[The exercise] Give back every line exactly as it appears, pictures excluded.

[Dataset content]
====

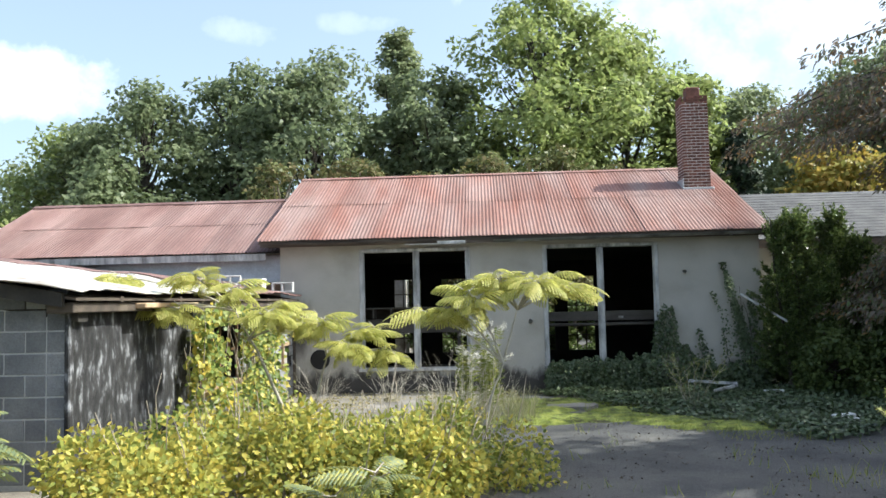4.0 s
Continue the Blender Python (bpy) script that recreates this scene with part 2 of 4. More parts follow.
L_FAR_OAK = leaf_mat("oak_leaves", [(0.115, 0.15, 0.075), (0.18, 0.225, 0.115), (0.26, 0.30, 0.165)], 0.55, 0.45, 0.25)
L_FAR_BRIGHT = leaf_mat("bright_tree_leaves", [(0.17, 0.22, 0.075), (0.25, 0.31, 0.105), (0.35, 0.39, 0.15)], 0.55, 0.45, 0.3)
L_FAR_PALE = leaf_mat("pale_tree_leaves", [(0.15, 0.185, 0.095), (0.22, 0.265, 0.135), (0.30, 0.33, 0.185)], 0.55, 0.45, 0.3)
L_FAR_GOLD = leaf_mat("golden_autumn_leaves", [(0.20, 0.22, 0.05), (0.36, 0.31, 0.07), (0.44, 0.29, 0.07)], 0.4, 0.5, 0.5)
L_SPRUCE = leaf_mat("spruce_needles", [(0.015, 0.028, 0.016), (0.03, 0.05, 0.028), (0.05, 0.07, 0.04)], 0.15, 0.6, 0.5)
L_BROWNISH = leaf_mat("browning_shrub_leaves", [(0.08, 0.105, 0.035), (0.15, 0.17, 0.06), (0.22, 0.18, 0.085)], 0.35, 0.5, 0.7)
L_AIRY = leaf_mat("airy_locust_leaves", [(0.19, 0.23, 0.09), (0.31, 0.34, 0.135), (0.44, 0.43, 0.20)], 0.58, 0.5, 0.5)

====

[Result]
4.0 s
Continue the Blender Python (bpy) script that recreates this scene with part 2 of 4. More parts follow.
L_FAR_OAK = leaf_mat("oak_leaves", [(0.115, 0.15, 0.075), (0.18, 0.225, 0.115), (0.26, 0.30, 0.165)], 0.55, 0.45, 0.25)
L_FAR_BRIGHT = leaf_mat("bright_tree_leaves", [(0.17, 0.22, 0.075), (0.25, 0.31, 0.105), (0.35, 0.39, 0.15)], 0.55, 0.45, 0.3)
L_FAR_PALE = leaf_mat("pale_tree_leaves", [(0.15, 0.185, 0.095), (0.22, 0.265, 0.135), (0.30, 0.33, 0.185)], 0.55, 0.45, 0.3)
L_FAR_GOLD = leaf_mat("golden_autumn_leaves", [(0.20, 0.22, 0.05), (0.36, 0.31, 0.07), (0.44, 0.29, 0.07)], 0.4, 0.5, 0.5)
L_SPRUCE = leaf_mat("spruce_needles", [(0.015, 0.028, 0.016), (0.03, 0.05, 0.028), (0.05, 0.07, 0.04)], 0.15, 0.6, 0.5)
L_BROWNISH = leaf_mat("browning_shrub_leaves", [(0.08, 0.105, 0.035), (0.15, 0.17, 0.06), (0.22, 0.18, 0.085)], 0.35, 0.5, 0.7)
L_AIRY = leaf_mat("airy_locust_leaves", [(0.19, 0.23, 0.09), (0.31, 0.34, 0.135), (0.44, 0.43, 0.20)], 0.58, 0.5, 0.5)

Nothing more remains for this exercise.